==== SUPPLIED INFORMATION

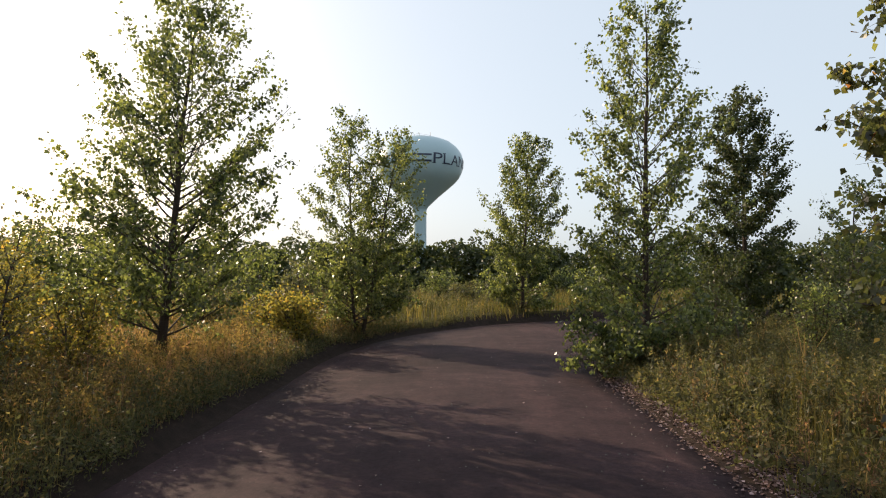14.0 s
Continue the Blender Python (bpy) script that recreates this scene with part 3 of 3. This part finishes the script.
def weeds(name, label, rng, xy, height, leaves, size, material, slim=0.5, plume=0, girth=1.0, stalk=0.007):
    """Leafy stalks, leaning a little; plume: small seed leaves crowded at the tip."""
    n = len(xy)
    h = height * (0.5 + 0.7 * rng.random(n)) * np.clip(1 + 0.35 * waves(xy * 2.1), 0.5, 1.5)
    z = ground_height(xy)
    lean = rng.normal(size=(n, 2)) * 0.16 * h[:, None]
    u = 0.12 + 0.8 * rng.random((n, leaves))
    r = (0.03 + 0.09 * (1 - u)) * girth
    a = rng.random((n, leaves)) * 6.283

    def along(u, r, a):
        return np.stack([xy[:, None, 0] + lean[:, None, 0] * u ** 1.5 + r * np.cos(a), xy[:, None, 1] + lean[:, None, 1] * u ** 1.5 + r * np.sin(a), z[:, None] + u * h[:, None]], -1).reshape(-1, 3)

    v, q = leaf_arrays(rng, along(u, r, a), size, slim=slim, droop=-0.35)
    parts_v, parts_q = [v], [q]
    if plume:
        u2 = 0.8 + 0.24 * rng.random((n, plume))
        v2, q2 = leaf_arrays(rng, along(u2, 0.035 * rng.random((n, plume)), rng.random((n, plume)) * 6.283), 0.4 * size, slim=0.8, droop=-0.3)
        parts_v.append(v2)
        parts_q.append(q2 + len(v))
    foot = along(np.zeros((n, 1)), np.zeros((n, 1)), np.zeros((n, 1))) - (0, 0, 0.04)
    mid = along(np.full((n, 1), 0.5), np.zeros((n, 1)), np.zeros((n, 1)))
    tip = along(np.full((n, 1), 0.97), np.zeros((n, 1)), np.zeros((n, 1)))
    turn = rng.random(n) * 6.283
    side = np.column_stack([np.cos(turn), np.sin(turn), np.zeros(n)]) * stalk
    sv = np.stack([foot - side, foot + side, mid + 0.8 * side, mid - 0.8 * side, tip + 0.4 * side, tip - 0.4 * side], 1).reshape(-1, 3)
    sq = (np.array([(0, 1, 2, 3), (3, 2, 4, 5)])[None] + 6 * np.arange(n)[:, None, None]).reshape(-1, 4)
    at = sum(len(p) for p in parts_v)
    parts_v.append(sv)
    parts_q.append(sq + at)
    return tagged(new(name, quads_mesh(name, np.concatenate(parts_v), np.concatenate(parts_q), material)), label, "weeds", kind="stuff")


def stand(count, x0, x1, y0, y1, near, far, patch, per, radius):
    """Places of plants that grow in groups."""
    return tufts(rng, scatter(rng, count, x0, x1, y0, y1, near, far, patch), per, radius)[0]


weeds("golden_weeds", "golden small-leaved weeds filling the dry meadow", rng, stand(3900, -15, -3, 3, 32, 0.5, 11, -0.5, 3, 0.16), 0.54, 15, 0.066, WEED_GOLD, 0.5, 6, 1.4, 0.005)
weeds("tall_weeds", "tall leafy green weeds along the verge", rng, stand(1500, -16, -3, 3, 34, 0.45, 14, 0.1, 4, 0.14), 0.62, 16, 0.074, WEED, 0.42, 8, 1.1, 0.005)
weeds("verge_weeds", "leafy weeds on the bank beside the road", rng, scatter(rng, 19000, -8, 1, 1, 40, 0.1, 0.8, -0.3)[:5200], 0.55, 15, 0.06, WEED, 0.5, 0, 1.0, 0.004)
weeds("dry_weeds", "brown seeding weeds among the grass", rng, stand(2300, -15, -3, 3, 32, 0.3, 11, -0.1, 3, 0.15), 0.56, 13, 0.05, WEED_DRY, 0.45, 8, 1.1, 0.004)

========

- DIRECTIVE:
Reproduce the material above exactly, first line through the line that contains "return np.stack([xy[:, None, 0]", minus the pictures.

- THE RESULT:
14.0 s
Continue the Blender Python (bpy) script that recreates this scene with part 3 of 3. This part finishes the script.
def weeds(name, label, rng, xy, height, leaves, size, material, slim=0.5, plume=0, girth=1.0, stalk=0.007):
    """Leafy stalks, leaning a little; plume: small seed leaves crowded at the tip."""
    n = len(xy)
    h = height * (0.5 + 0.7 * rng.random(n)) * np.clip(1 + 0.35 * waves(xy * 2.1), 0.5, 1.5)
    z = ground_height(xy)
    lean = rng.normal(size=(n, 2)) * 0.16 * h[:, None]
    u = 0.12 + 0.8 * rng.random((n, leaves))
    r = (0.03 + 0.09 * (1 - u)) * girth
    a = rng.random((n, leaves)) * 6.283

    def along(u, r, a):
        return np.stack([xy[:, None, 0] + lean[:, None, 0] * u ** 1.5 + r * np.cos(a), xy[:, None, 1] + lean[:, None, 1] * u ** 1.5 + r * np.sin(a), z[:, None] + u * h[:, None]], -1).reshape(-1, 3)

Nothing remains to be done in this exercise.